LONDON, Nov 21 (Reuters) - Autonomy, a British software group at the heart of an accounting storm with owner Hewlett-Packard, applies theory from the 18th century to extract meaning and value from a modern world swamped with unstructured information and data.

Its founder Michael Lynch, 47, and a former student of mathematical computing at Cambridge University, developed a system to impose order on information from the chaotic avalanches of emails, audio, video and social media.

The software provided by Autonomy, which lists clients ranging from the U.S. Department of Homeland Security and NASA to Boeing and the BBC, aims to deliver strategic, commercial and security advantage to its customers.

"About 90 percent of all data is unstructured," Alan Woodward, a visiting professor of computing at the University of Surrey, told Reuters. "Autonomy was one of the first companies to come up with a way to search that unstructured data in an intelligent way."

Other big groups, including IBM, Microsoft and Oracle, have interests in search and information management systems but analysts say Autonomy was ahead in applying these techniques to the messy universe of unstructured information across a wide range of formats.

Autonomy applications range from a system that suggests answers to call centre operators to one that monitors television channels for national intelligence agencies.

"The characteristic that makes human information unstructured is its form - it does not fit neatly into the rows and columns of a database, but exists in various formats including books, email messages, surveillance video, chat streams, and phone calls that occur across networks, the web, the cloud, and numerous mobile devices," Autonomy says on its website.

"Growing at a rate three times that of structured data, the increasing deluge of unstructured information makes up approximately 90 percent of all information.

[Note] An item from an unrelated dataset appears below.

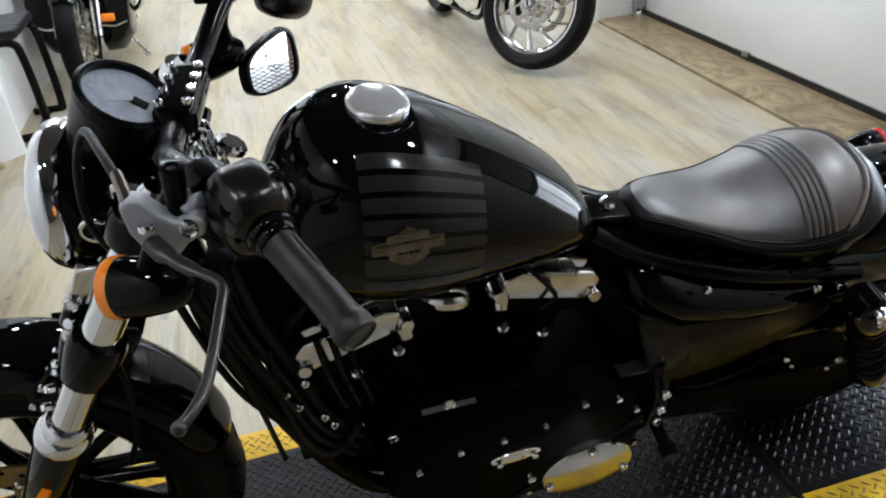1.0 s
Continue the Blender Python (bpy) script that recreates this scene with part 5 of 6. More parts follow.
FC = cylinder((-0.685, 0.0, 0.475), (-0.775, 0.0, 0.715), 13, 0.085)
RC = cylinder((-0.605, 0.0, 0.475), (-0.530, 0.0, 0.705), 13, 0.085)
for (cyl, d, h0), sgn in ((FC, -1), (RC, 1)):
    q = d.to_track_quat("Z", "Y").to_matrix().to_4x4()
    base = bpart("cylinder_head", G().box((0, 0, 0), (0.165, 0.165, 0.040)).xf(Matrix.Translation(h0 - d * 0.022) @ q @ Matrix.Rotation(radians(90), 4, "Z")), WRINKLE, None, bevel=0.010)
    tilt = Matrix.Rotation(radians(18 * sgn), 4, "Y")
    RM = Matrix.Translation((-0.532, -0.010, 0.722) if sgn > 0 else (-0.823, -0.010, 0.708)) @ tilt
    outline = [(-0.076, -0.024), (-0.078, 0.012), (-0.058, 0.028), (0.062, 0.030), (0.080, 0.016), (0.074, -0.026)] if sgn > 0 else [(-0.074, -0.026), (-0.080, 0.016), (-0.062, 0.030), (0.058, 0.028), (0.078, 0.012), (0.076, -0.024)]
    lower = bpart("rocker_box", G().plate(outline, 0.150, RM @ Matrix.Translation((0, 0.075, 0)) @ Matrix.Rotation(radians(90), 4, "X")), POLISHED, None, "polished alloy rocker box with ribs and lugs", bevel=0.006, seg=3)
    bpart("rocker_cover", G().box((0, 0, 0.034), (0.112, 0.110, 0.010)).xf(RM), POLISHED, lower, bevel=0.004)
    for k in range(9):
        bpart("rocker_rib", G().box((-0.026 + 0.0068 * k, -0.066, 0.031), (0.0034, 0.026, 0.010)).xf(RM), POLISHED, lower, bevel=0.001, seg=1)
    for ox in (-0.078, 0.078):
        bpart("rocker_lug", G().lathe([(0.0001, 0.016), (0.009, 0.016), (0.0125, 0.011), (0.014, -0.012)], RM @ Vector((ox, -0.068, -0.014)), (0, -1, 0.25), 16), POLISHED, lower)
    bpart("rocker_boss", G().tube([RM @ Vector((-0.072 * sgn, -0.072, -0.020)), RM @ Vector((-0.070 * sgn, -0.082, -0.034))], [0.013, 0.010], 14), POLISHED, lower)
    for bx, bz in (((-0.605, 0.662), (-0.541, 0.627)) if sgn > 0 else ((-0.760, 0.667), (-0.823, 0.640))):
        bpart("head_bolt", G().lathe([(0.0001, 0.026), (0.0045, 0.026), (0.0055, 0.024), (0.0055, 0.012), (0.0085, 0.010), (0.0105, 0.002), (0.0105, 0.0)], (bx, -0.090, bz), (0, -0.45, 0.89), 12), CHROME, None, "chrome head bolt")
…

The challenge for the modern enterprise is to understand and extract value from this rich sea of human information," it says.

"CREST OF A WAVE"

Woodward said Autonomy's modern roots go back to work done on relational databases in the 1960s that made information quicker and easier to search.

"The point is that in the nineties they cottoned on to a crest of a wave," said Woodward. "The amount of information that has been created in the last 20 years is more than has been created in the whole history of mankind."

Lynch, who has been referred to as Britain's Bill Gates, managed to commercialise statistical techniques that go back to the 18th century when the Reverend Thomas Bayes studied how to estimate the probability of potential outcomes.

Bayes' efforts centered on calculating the probabilistic relationships between multiple variables and determining the extent to which these relationships are affected when new information is obtained.

Autonomy developed the relatively simple techniques behind keyword searches, like those done using Google, and applied them in more complex areas like scene detection in video.

Its 65,000 customers worldwide span government, education, energy, law, investigation, healthcare and retail.

If a user is looking for video about rockets, for instance, the system will look for other material linked to rockets, like warheads, and offer it up ranked according to relevance.

As well as responding to queries, the system can send out alerts when it spots a pattern and it can learn to refine its monitoring from the history of tasks it has been given.

Hewlett-Packard Co has levelled a charge of dodgy accounting at Autonomy and is taking an $8.8 billion charge. HP said on Tuesday it had discovered "serious accounting improprieties" and "a wilful effort by Autonomy to mislead shareholders" after a whistleblower came forward.

It alerted regulators on both sides of the Atlantic.

Lynch, who led the firm he had co-founded when it was sold to HP last year for $11.1 billion, has denied wrongdoing and blamed mismanagement by its new owners for shredding its value.

Whether HP paid too much for the British company, or whether its value was improperly inflated, it is entirely possible that any investigation into HP's allegations might well make use of Autonomy's own products.